Swedish retailer H&M has become the latest victim of its own fashion.
The clothing store has pulled an item that had been dubbed the “hipster headdress” off of Canadian shelves after Kim Wheeler, Ojibwe-Mohawk, called out the company in an e-mail after seeing the feathered hair bands in a Vancouver store, CTV News reported on Friday August 9.
“They are a sign of honor and respect and leadership, they’re not a cute accessory to be worn in a nightclub while people are dancing to music,” Wheeler told CTV News, noting that headdresses are sacred items worn by chiefs and that donning them as trifles is anything but a sign of respect. “I appreciate where people are coming from and that they want to say ‘we’re respecting you,’ but it really isn’t. There are other ways that we can respect our culture instead of wearing colorful faux headdresses.”
A spokesperson for H&M in Canada told the Canadian Press that the headbands, which sport bright pink and purple flowers, formed part of the “summer music festival collection” titled “H&M Loves Music,” along with flower-powered ‘Sixties-style wreaths and other items.
“Of course we never want to offend anybody or come off as insensitive,” said the spokeswoman, Emily Scarlett. “We’re always about being there for our customers.”
H&M’s 62 Canada stores had been told to remove the headbands, Scarlett told the Canadian Press.
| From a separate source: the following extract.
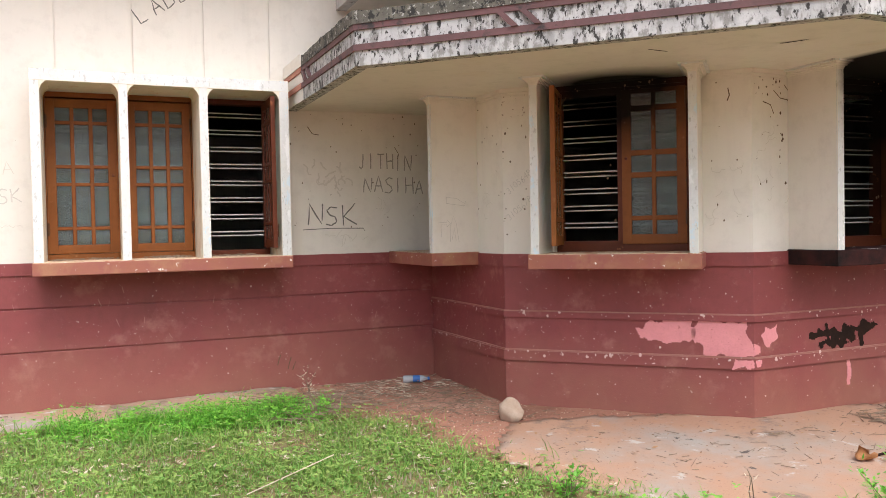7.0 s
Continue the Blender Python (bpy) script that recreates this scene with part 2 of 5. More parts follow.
WHITE = material("white_paint", (0.58, 0.58, 0.57), 0.8, (0.48, 0.48, 0.47), 3, 0.5, 0.2, 70, spots=(((0.14, 0.135, 0.13), 9.0, 0.60, 0.08), ((0.12, 0.115, 0.11), 3.0, 0.66, 0.1)), streak=0.85, run=(1.6, 1.6, 0.4))
CONCRETE = material("worn_concrete", (0.34, 0.315, 0.285), 0.85, (0.33, 0.235, 0.175), 1.1, 0.35, 0.5, 45, spots=(((0.40, 0.235, 0.155), 0.8, 0.40, 0.16), ((0.12, 0.105, 0.095), 2.2, 0.57, 0.12), ((0.46, 0.42, 0.38), 5.0, 0.60, 0.06), ((0.06, 0.05, 0.045), 9.0, 0.63, 0.05), ((0.16, 0.10, 0.07), 40.0, 0.62, 0.05)))
SOIL = material("red_laterite_soil", (0.40, 0.19, 0.125), 0.95, (0.31, 0.145, 0.095), 1.5, 0.5, 1.0, 30, spots=(((0.37, 0.22, 0.155), 5.0, 0.58, 0.14), ((0.46, 0.27, 0.19), 1.1, 0.56, 0.12), ((0.24, 0.105, 0.065), 0.8, 0.58, 0.10), ((0.12, 0.055, 0.035), 26.0, 0.60, 0.06), ((0.44, 0.30, 0.23), 55.0, 0.64, 0.04), ((0.09, 0.05, 0.035), 70.0, 0.66, 0.04)))


def leaf_litter(t):
    a = t.nodes.new("ShaderNodeAttribute")
    a.attribute_name = "green"
    g = t.nodes.new("ShaderNodeNewGeometry")
    n = t.nodes.new("ShaderNodeTexNoise")
    n.inputs["Scale"].default_value, n.inputs["Detail"].default_value = 14.0, 6
    t.links.new(g.outputs["Position"], n.inputs["Vector"])
    return maths(t, "MULTIPLY", a.outputs["Fac"], maths(t, "ADD", n.outputs["Fac"], 0.3))


add_layer(SOIL, (0.10, 0.13, 0.035), leaf_litter)


def glass_material():
    m = bpy.data.materials.new("ribbed_wired_glass")
    m.use_nodes = True
    t = m.node_tree
    b = t.nodes["Principled BSDF"]
    b.inputs["Base Color"].default_value = (0.54, 0.74, 0.70, 1)
    b.inputs["Roughness"].default_value = 0.05
    b.inputs["IOR"].default_value = 1.5
    b.inputs["Transmission Weight"].default_value = 1.0
    b.inputs["Coat Weight"].default_value, b.inputs["Coat IOR"].default_value, b.inputs["Coat Roughness"].default_value = 0.3, 1.6, 0.02
    g = t.nodes.new("ShaderNodeNewGeometry")
    mp = t.nodes.new("ShaderNodeMapping")
    mp.inputs["Scale"].default_value = (60, 60, 85)
    n = t.nodes.new("ShaderNodeTexNoise")
    n.inputs["Scale"].default_value, n.inputs["Detail"].default_value, n.inputs["Roughness"].default_value = 2.7, 1.0, 0.4
    t.links.new(g.outputs["Position"], mp.inputs["Vector"])
    t.links.new(mp.outputs["Vector"], n.inputs["Vector"])
    bp = t.nodes.new("ShaderNodeBump")
    bp.inputs["Strength"].default_value, bp.inputs["Distance"].default_value = 0.50, 0.006
    t.links.new(n.outputs["Fac"], bp.inputs["Height"])
    t.links.new(bp.outputs["Normal"], b.inputs["Normal"])
    t.links.new(bp.outputs["Normal"], b.inputs["Coat Normal"])
    return m


GLASS = glass_material()
WATER = bpy.data.materials.new("muddy_water")
WATER.use_nodes = True
WATER.node_tree.nodes["Principled BSDF"].inputs["Base Color"].default_value = (0.32, 0.18, 0.10, 1)
WATER.node_tree.nodes["Principled BSDF"].inputs["Roughness"].default_value = 0.06


# ---- mesh helpers ----
def to_mesh(name, bm, mat):
    bmesh.ops.recalc_face_normals(bm, faces=bm.faces)
    me = bpy.data.meshes.new(name)
    bm.to_mesh(me)
    bm.free()
    for m in (mat if isinstance(mat, (list, tuple)) else [mat]):
        me.materials.append(m)
    return me


def part(name, bm, mat, parent=None, label="", kind="", category=""):
    ob = new(name, to_mesh(name, bm, mat))
    if parent is not None:
        ob.parent = parent
    return tagged(ob, label, category, "", kind)


def holder(name, m, label="", category="", kind="", group=""):
    ob = new(name)
    ob.matrix_world = m
    ob.empty_display_size = 0.2
    return tagged(ob, label, category, group, kind)


def box(bm, x0, x1, y0, y1, z0, z1, bev=0.0, index=0):
    r = bmesh.ops.create_cube(bm, size=1.0, matrix=Matrix.Translation(((x0 + x1) / 2, (y0 + y1) / 2, (z0 + z1) / 2)) @ Matrix.Diagonal((abs(x1 - x0), abs(y1 - y0), abs(z1 - z0), 1)))
    vs = r["verts"]
    for f in {f for v in vs for f in v.link_faces}:
        f.material_index = index
    if bev:
        bmesh.ops.bevel(bm, geom=list({e for v in vs for e in v.link_edges}), offset=bev, segments=2, affect="EDGES", profile=0.7)
    return bm


def boxed(*args, **kw):
    return box(bmesh.new(), *args, **kw)


def rod(bm, a, b, r0, r1=None, sides=8):
    """A tapered round bar from a to b."""
    a, b = Vector(a), Vector(b)
    d = b - a
    m = Matrix.Translation((a + b) / 2) @ d.to_track_quat("Z", "Y").to_matrix().to_4x4()
    bmesh.ops.create_cone(bm, cap_ends=True, segments=sides, radius1=r0, radius2=r0 if r1 is None else r1, depth=d.length, matrix=m)
    return bm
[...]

H&M has now joined Urban Outfitters, Victoria’s Secret and a host of other retailers in being educated about the significance of headdresses and other ceremonial garb.
"My first instinct was to buy all of them and throw them in the garbage. It's not honoring us. It's not flattering us. It's making a mockery of our culture. We just don't think it's cool,” said the 44-year-old Wheeler, who lives in Winnipeg, Manitoba. "People in my community have kind of been fighting that whole 'hipster headdressing' for awhile now."